A home state for the Gorkhas will serve various purposes. It is, foremost, an anti-mindset construct that will finally tell India that the Gorkhas are a vibrant part of the country’s diversity. It will create an Indian identity for the Gorkhas. It will concretise for the Gorkhas their centuries-long commitment to Indianness. It will remove all ambiguities about their origin and status. And it would, fortuitously, obviate the negative aspect of Article 7 of the India-Nepal Peace and Friendship Treaty of 1950. The treaty, which allows citizens of Nepal to freely come to India and settle down here, will no longer contribute to the impression that Indians Gorkhas are people who have taken advantage of Article 7 to settle down in India.

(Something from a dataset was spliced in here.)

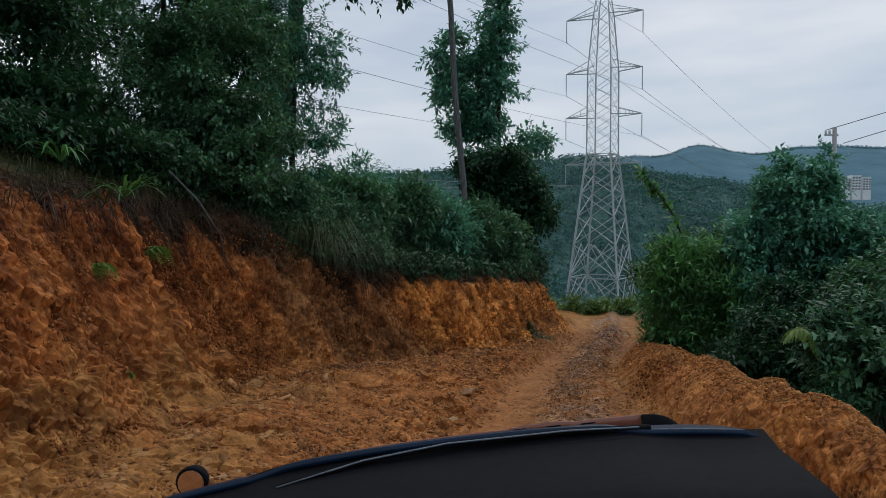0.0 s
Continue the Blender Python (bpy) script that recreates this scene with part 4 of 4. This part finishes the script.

Giving the Gorkhas themselves their true sense of identity is vital if they are to assume their true destiny. An example can be cited of the Gujaratis. Till 1960, there was no Gujarat, just Bombay. Then that state was bifurcated and Gujarat was carved out, leaving the rest of the parent state to be called Maharashtra. Today that Gujarat stands as an icon of identity, fights and achieves economic prosperity on the strength of its Gujarati identity. It is a matter of conjecture that Gujarat could have achieved all it has had its people remained as Mumbaikars. The new state gave them a sense of self-fulfilment that fuelled their innate strengths and they are now able to flaunt their identity as bona fide Indian Gujaratis. In a similar way, a separate state for the Indian Gorkhas will help the community finds its own feet and march in tune with the forward movement of the great country of India.